Pendant que saint Louis, roi de France, combattait les Sarrasins à Massoure, par un secret jugement de Dieu, tout tourna au désavantage des nôtres car ils furent accablés de différentes maladies pestilentielles et d’une mortalité générale, qui s’étendait sur les hommes comme sur les chevaux ; au point qu’il y avait à peine quelqu’un dans l’armée qui ne pleurât ceux que la mort lui avait enlevés, ou allait lui enlever ; c’est pourquoi l’armée chrétienne épuisée périt en grande partie. La disette de vivres était telle qu’un grand nombre moururent de faim et d’inanition car les vaisseaux ne pouvaient passer de Damiette à l’armée à cause des barques des Sarrasins placées sur le fleuve. Les nôtres donc, pressés par ces incommodités, furent conduits par une inévitable nécessité â s’éloigner de ce lieu et à retourner vers le pays de Damiette, si le Seigneur le permettait. Mais le cinquième jour du mois d’avril, comme ils étaient en route pour s’en retourner, les Sarrasins, voyant qu’ils se retiraient, les attaquèrent bientôt vigoureusement avec une multitude infinie d’hommes d’armes. Il arriva, par la permission de Dieu, et peut-être en punition des péchés de quelques-uns, que le roi de France saint Louis tomba entre les mains des Sarrasins, et fut pris avec ses deux frères, Alphonse, comte de Poitou, et Charles, comte d’Anjou, et les autres qui s’en retournaient avec eux. Personne de ceux qui revenaient par terre ne put échapper, à l’exception d’un petit nombre, du légat et de quelques autres, qui peu de temps auparavant avaient quitté l’armée chrétienne. La plus grande partie de ceux qui revenaient par le fleuve furent aussi pris et tués. Dans le même temps, la reine de France Marguerite accoucha à Damiette d’un enfant appelé Jean, quelle fit surnommer Tristan, à cause de la tristesse qu’elle ressentit de la captivité de son mari et de ses frères, et des malheurs du peuple chrétien.

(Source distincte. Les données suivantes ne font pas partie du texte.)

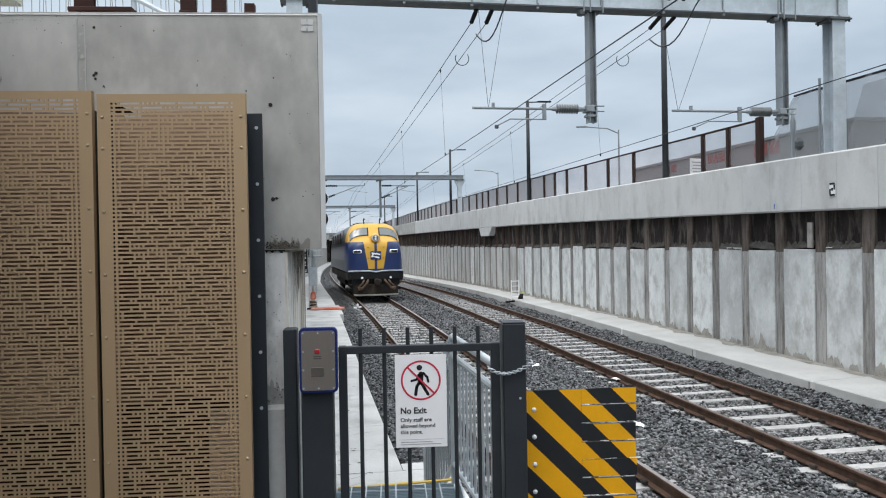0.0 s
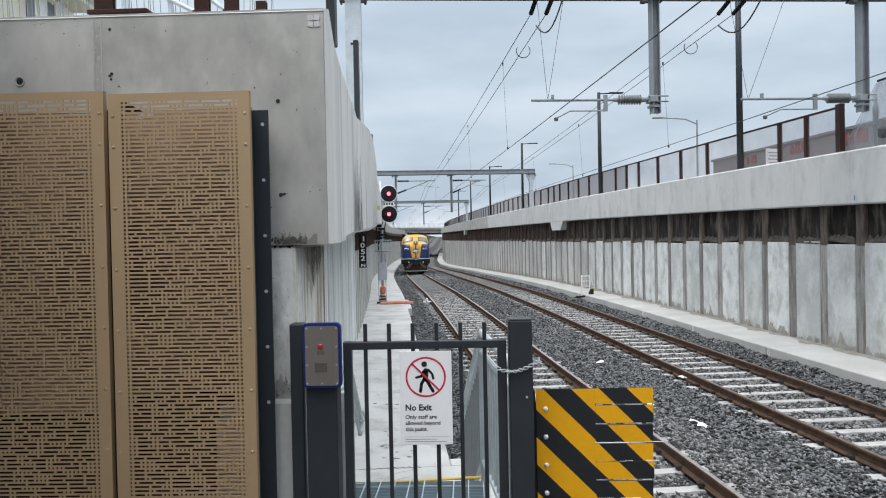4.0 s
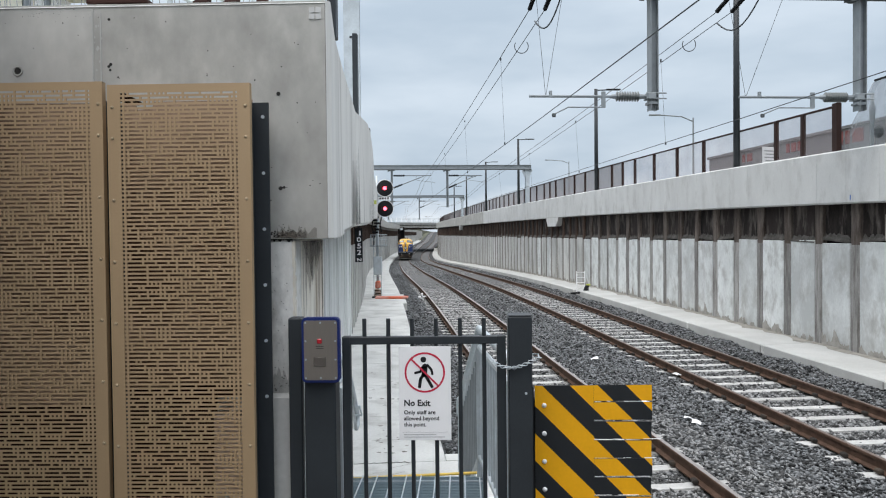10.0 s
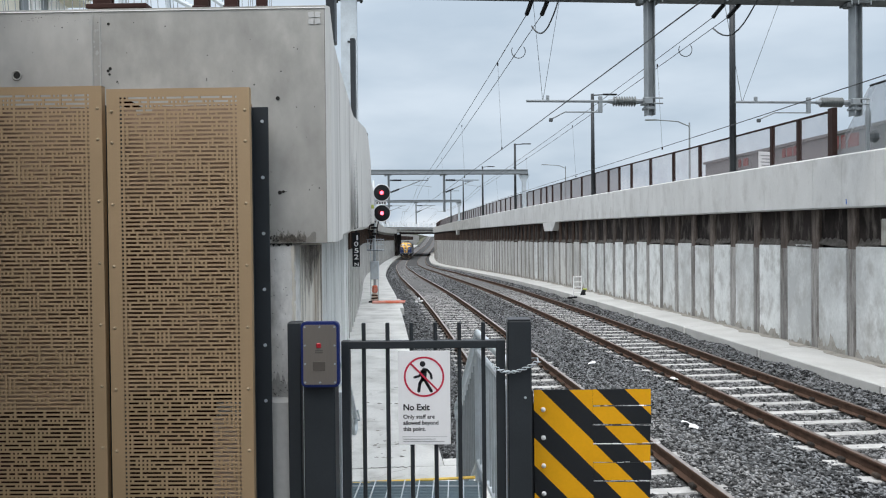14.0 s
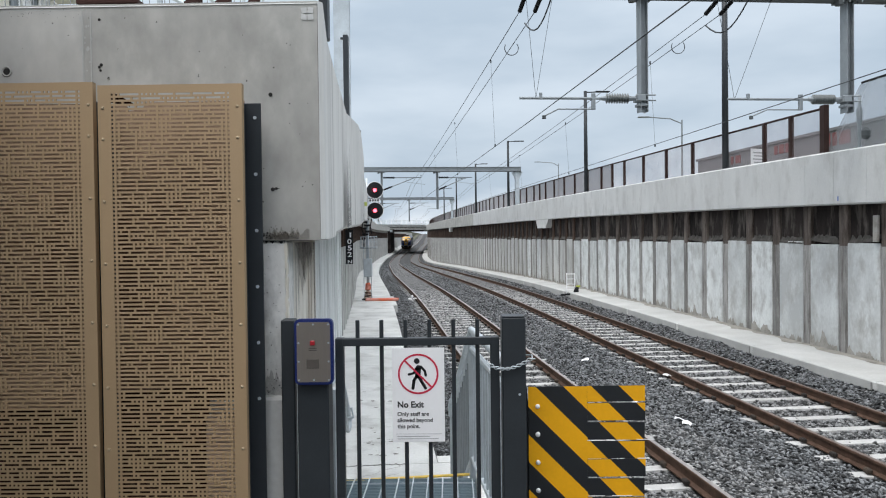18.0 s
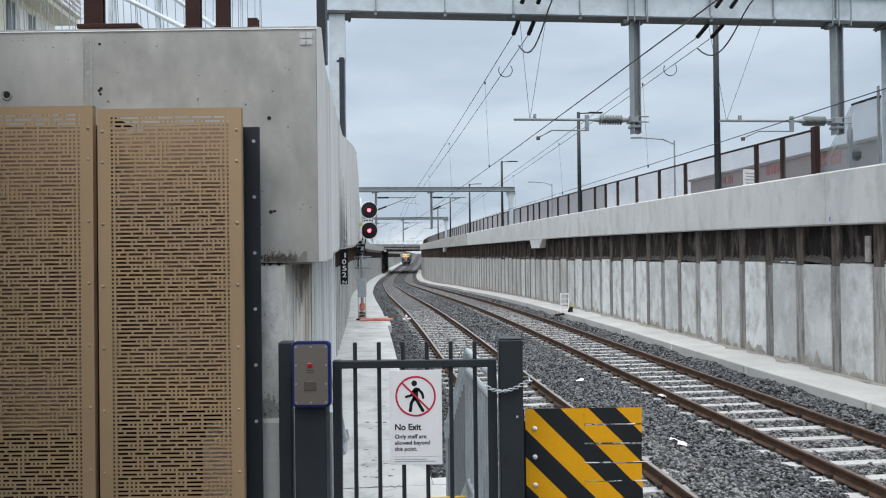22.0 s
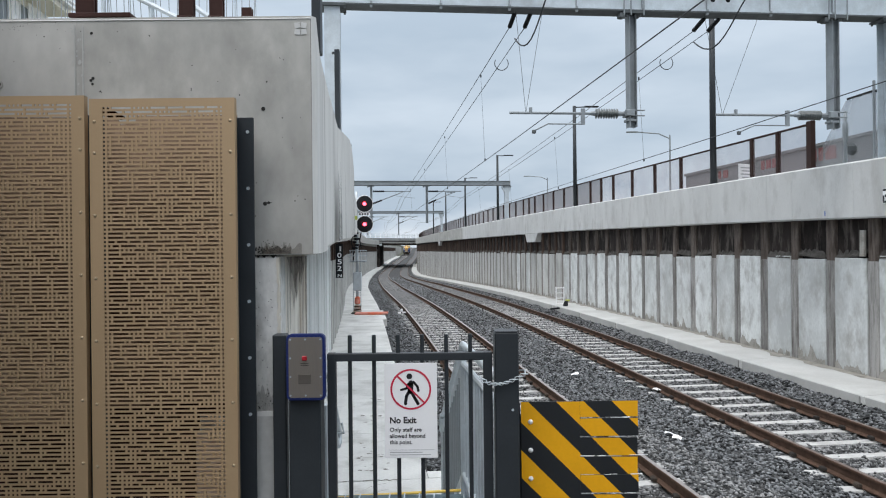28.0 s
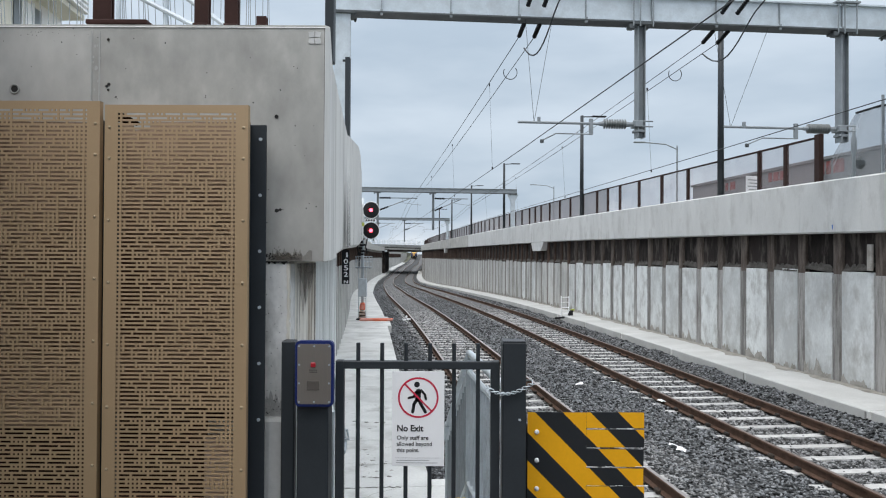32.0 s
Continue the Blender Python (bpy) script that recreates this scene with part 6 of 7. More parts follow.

Frédéric, empereur des Romains déposé, conduisit prisonnier dans la Pouille, et fit mourir dans la fange d’un cachot Henri son fils, qu’il avait auparavant fait couronner roi des Romains, et lequel était accusé auprès de lui de rébellion. Ensuite ayant assiégé avec de grandes forces, parmi les villes de Lombardie, celle de Parme, comme lui étant plus odieuse, il fut vaincu par le légat du pape Innocent et par les habitans de Parme, et après avoir perdu tous ses trésors et d’autres biens, il s’en retourna dans la Pouille. En traversant ce pays, attaqué d’une grave maladie, il termina son dernier jour. Après sa mort, son fils Conrad, qu’il avait eu de la fille de feu Jean, roi de Jérusalem, commença à dominer puissamment dans la Pouille et dans le royaume de Sicile. Le pape Innocent, ayant appris la mort de Frédéric, quitta Lyon et la France, et partit pour Venise, en Italie, où il demeura pendant long-temps. Le soudan de Babylone, Melech El-Vahen, dernier descendant de la race de Saladin, qui tenait prisonnier saint Louis, roi de France, fut tué par les siens. Alors le saint roi ayant donné une rançon et rendu Damiette aux Sarrasins, fut délivré ! avec ses frères et les autres prisonniers chrétiens. Après sa délivrance, il envoya en France ses deux frères, Charles et Alphonse, pour consoler leur mère. Lui même, passant à Acre, fit munir cette ville de remparts et de tours, et fit aussi fortifier Jaffa et Sidon, et quelques autres châteaux, de manière qu’ils pussent résister aux ennemis. Étant resté dans la Terre-Sainte pendant l’espace d’environ cinq ans, il racheta beaucoup de prisonniers chrétiens, et fit en outre beaucoup de bien.